Figure 4: Global temperature anomalies for January, 1969 for a 5X5 degree grid. These data are in °C (not °F), as in Figure 3. From: Brohan et al. 2006, JOURNAL OF GEOPHYSICAL RESEARCH, VOL. 111, D12106, doi:10.1029/2005JD006548, 2006. Report Available as PDF.

Although there is a sparse record from weather stations in the ocean (not many islands) there is a long dataset from ships records that allow gridded data to be developed for the oceans (Figure 5).

Figure 5: Ocean and land gridded data for January, 1969. Sources same as above.

Once we have data for the global grid like that in Figure 5, the next step is easy, we just average them all for each year (or month) to get the global mean temperature anomaly. There are still biases. There are more holes in the grid in the high latitudes and there is a lingering bias due to the large differences in numbers of stations in each grid cell, but these can be assessed (see the paper linked above in Figure 4 for the details) by producing error plots like those below (Figure 6).

Figure 6: Time series of global mean annual temperature anomalies (black) showing the estimated error (colors); see original article cited in Figure 3 for details. Notice how the error increases back through time and tightens more recently. There are more stations that do a better job of measuring temperature in more recent years.

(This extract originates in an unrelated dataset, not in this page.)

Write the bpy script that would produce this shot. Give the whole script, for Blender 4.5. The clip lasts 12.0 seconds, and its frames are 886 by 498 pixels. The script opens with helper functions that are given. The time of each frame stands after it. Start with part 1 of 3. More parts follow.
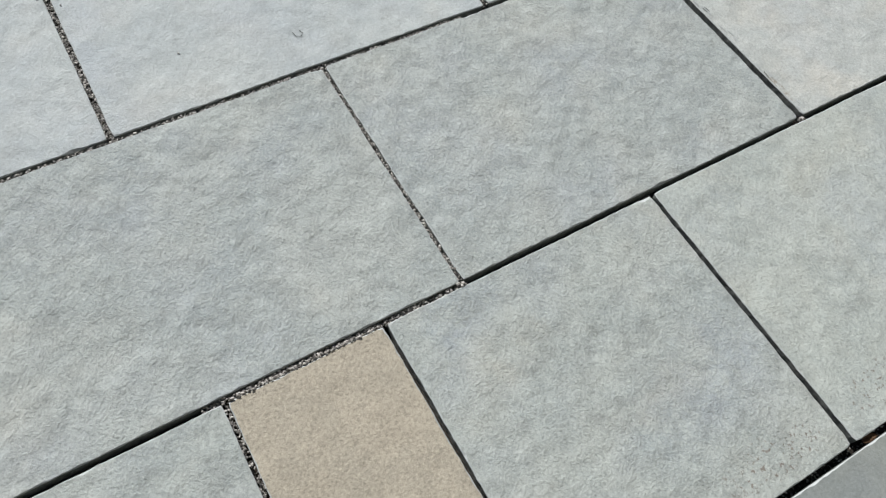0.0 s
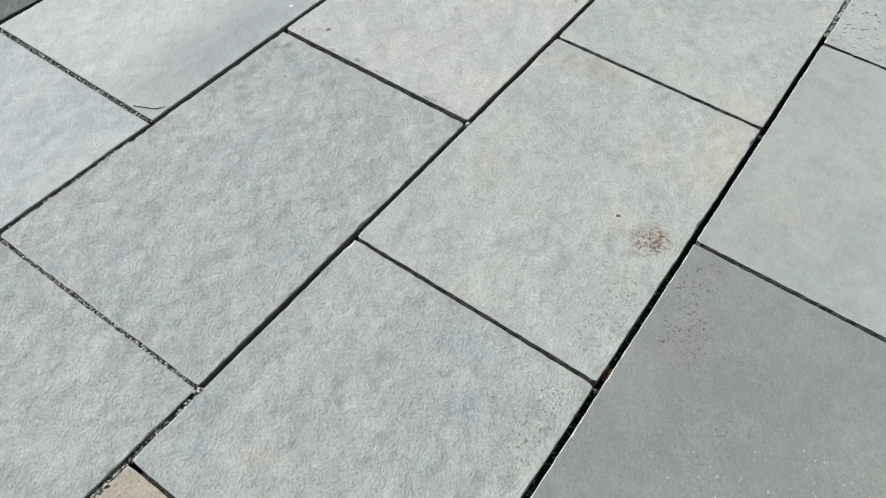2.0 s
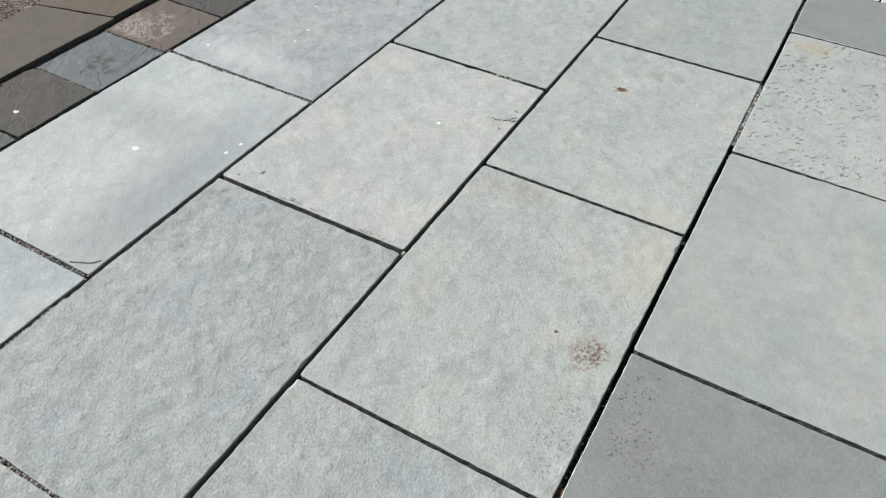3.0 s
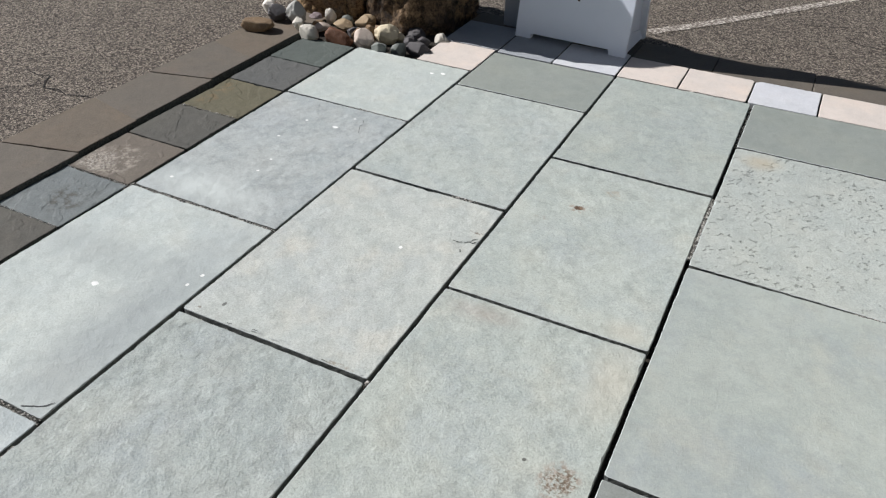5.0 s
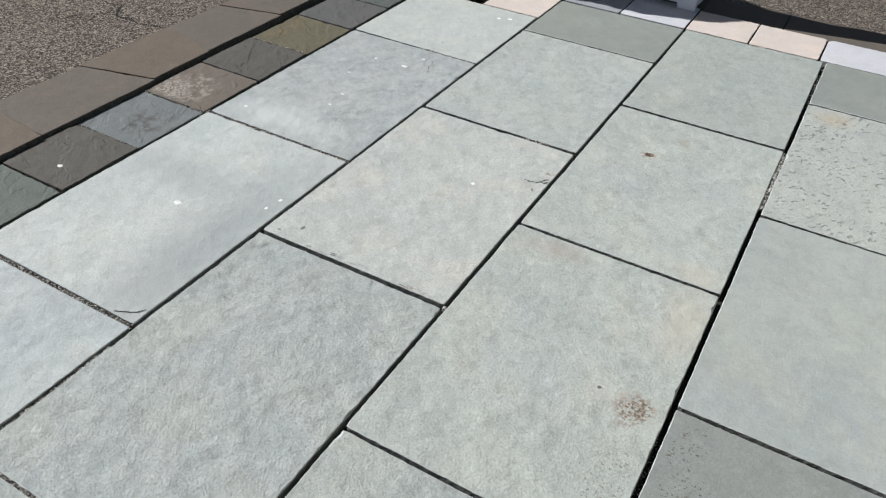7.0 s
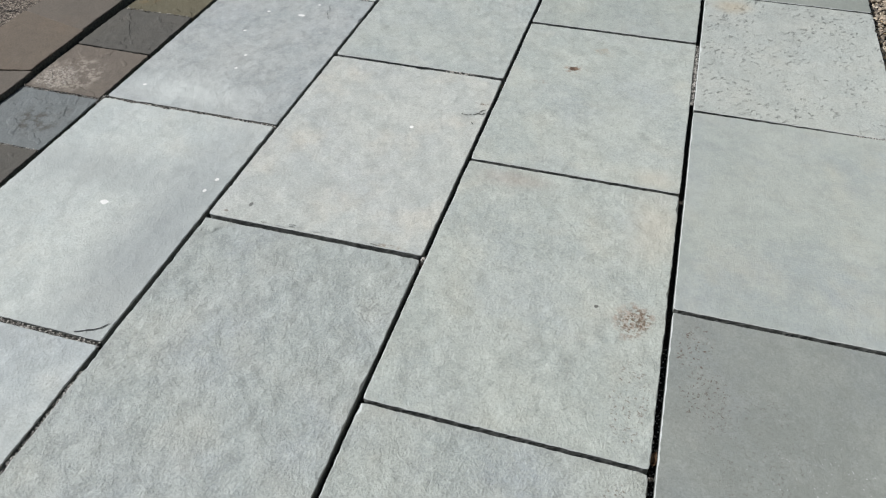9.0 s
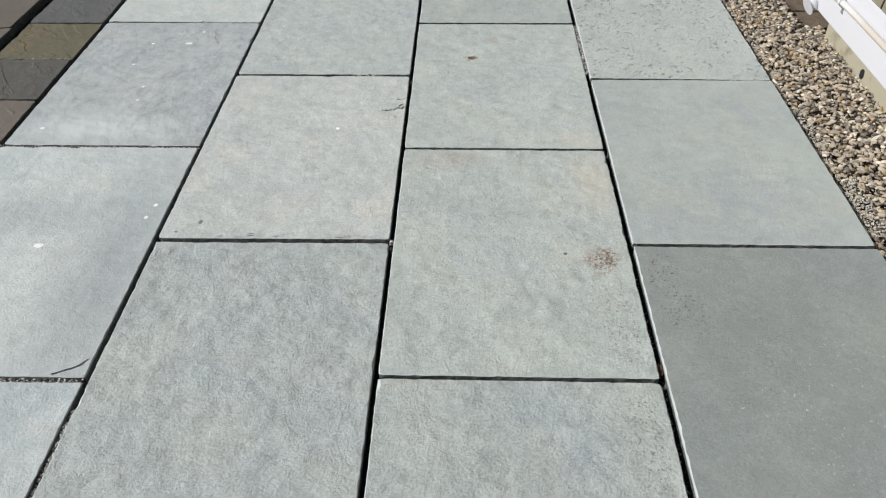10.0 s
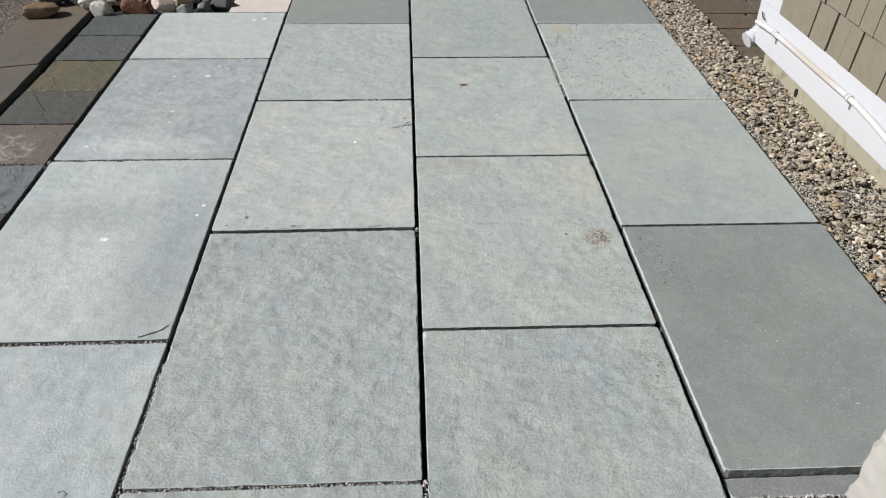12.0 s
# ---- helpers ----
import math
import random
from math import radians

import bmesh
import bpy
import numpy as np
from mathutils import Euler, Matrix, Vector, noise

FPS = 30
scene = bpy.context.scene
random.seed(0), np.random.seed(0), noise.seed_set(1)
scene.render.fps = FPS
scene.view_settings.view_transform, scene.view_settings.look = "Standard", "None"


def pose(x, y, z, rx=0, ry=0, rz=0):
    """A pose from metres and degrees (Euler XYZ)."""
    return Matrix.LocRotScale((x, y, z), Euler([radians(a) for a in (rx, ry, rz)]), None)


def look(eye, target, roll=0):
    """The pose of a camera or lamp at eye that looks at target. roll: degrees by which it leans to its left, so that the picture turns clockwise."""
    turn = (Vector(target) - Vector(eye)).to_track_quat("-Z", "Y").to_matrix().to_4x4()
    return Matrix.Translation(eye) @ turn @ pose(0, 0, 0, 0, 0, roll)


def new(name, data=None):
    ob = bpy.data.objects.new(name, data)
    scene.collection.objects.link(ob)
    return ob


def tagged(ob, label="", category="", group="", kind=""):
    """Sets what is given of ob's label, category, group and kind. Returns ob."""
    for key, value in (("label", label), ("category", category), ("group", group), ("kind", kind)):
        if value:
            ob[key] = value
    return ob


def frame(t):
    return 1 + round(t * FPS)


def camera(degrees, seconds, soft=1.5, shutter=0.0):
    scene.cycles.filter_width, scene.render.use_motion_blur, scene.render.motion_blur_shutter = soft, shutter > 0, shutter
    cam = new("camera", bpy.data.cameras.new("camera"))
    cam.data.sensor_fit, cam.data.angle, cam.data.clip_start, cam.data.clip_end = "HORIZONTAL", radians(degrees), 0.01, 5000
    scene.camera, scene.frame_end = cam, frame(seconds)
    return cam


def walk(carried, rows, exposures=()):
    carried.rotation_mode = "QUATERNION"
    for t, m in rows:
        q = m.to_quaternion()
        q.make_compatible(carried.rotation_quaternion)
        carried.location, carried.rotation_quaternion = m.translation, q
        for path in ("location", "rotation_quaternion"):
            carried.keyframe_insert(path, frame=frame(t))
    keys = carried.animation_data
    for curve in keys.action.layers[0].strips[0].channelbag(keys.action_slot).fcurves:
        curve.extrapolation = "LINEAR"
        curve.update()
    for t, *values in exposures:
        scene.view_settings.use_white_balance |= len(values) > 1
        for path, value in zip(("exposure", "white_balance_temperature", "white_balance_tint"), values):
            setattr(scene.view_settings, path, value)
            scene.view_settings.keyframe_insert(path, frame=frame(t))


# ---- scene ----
cam = camera(60.3, 12.0, soft=1.2)
PATH = [
    (0, (0.497, -0.922, 1.282), (-0.285, -0.295, -0.448), 9.8),
    (0.5, (0.544, -0.879, 1.292), (-0.185, -0.175, -0.433), 8.4),
    (1, (0.604, -0.826, 1.296), (-0.078, -0.04, -0.411), 6.5),
    (1.5, (0.659, -0.795, 1.302), (0.005, 0.106, -0.359), 4.9),
    (2, (0.713, -0.762, 1.317), (0.064, 0.261, -0.274), 3.6),
    (2.5, (0.739, -0.743, 1.339), (0.078, 0.405, -0.159), 2.5),
    (3, (0.748, -0.737, 1.358), (0.064, 0.532, -0.028), 1.9),
    (3.5, (0.753, -0.721, 1.379), (0.053, 0.635, 0.087), 1.6),
    (3.7, (0.758, -0.708, 1.387), (0.048, 0.669, 0.123), 1.4),
    (5.3, (0.756, -0.698, 1.398), (0.048, 0.764, 0.231), 1.3),
    (5.5, (0.755, -0.698, 1.398), (0.05, 0.762, 0.227), 1.3),
    (6, (0.776, -0.696, 1.392), (0.058, 0.746, 0.207), 1.4),
    (6.5, (0.734, -0.716, 1.369), (0.011, 0.697, 0.153), 2.3),
    (7, (0.674, -0.832, 1.344), (-0.068, 0.544, 0.096), 2.8),
    (7.2, (0.63, -0.913, 1.35), (-0.106, 0.449, 0.083), 3.1),
    (8.8, (0.461, -0.905, 1.323), (-0.037, 0.471, -0.039), 0.2),
    (9, (0.445, -0.868, 1.327), (0.025, 0.531, -0.04), -0.3),
    (9.5, (0.331, -0.923, 1.252), (0.131, 0.555, -0.081), -1.1),
    (10, (0.181, -1.056, 1.252), (0.131, 0.467, -0.044), -0.6),
    (10.5, (0.12, -1.114, 1.262), (0.141, 0.423, -0.017), 0.0),
    (11, (0.09, -1.168, 1.252), (0.149, 0.39, -0.001), 0.6),
    (11.5, (0.049, -1.271, 1.264), (0.125, 0.312, 0.044), 0.8),
    (12, (-0.025, -1.431, 1.284), (0.064, 0.186, 0.11), 0.9),
]
walk(cam, [(t, look(eye, target, roll)) for t, eye, target, roll in PATH],
     exposures=[(0.0, 0.13), (1.5, 0.19), (3.5, 0.22), (5.5, 0.25), (6.5, 0.22), (9.0, 0.14), (12.0, 0.09)])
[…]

Determining global average temperatures relies on a series of careful analyses. Although it seems complex, it is really just a bookkeeping problem. One has to keep track of many numbers and the uncertainty behind those numbers. The plot above used over 4200 stations and millions of individual data points. But when it is done carefully, these calculations are a good measure of global temperature (the best we can do), based on measured temperature at individual stations. It is the basis for understanding the short-term (last 150 years or so) temperature changes on the Earth.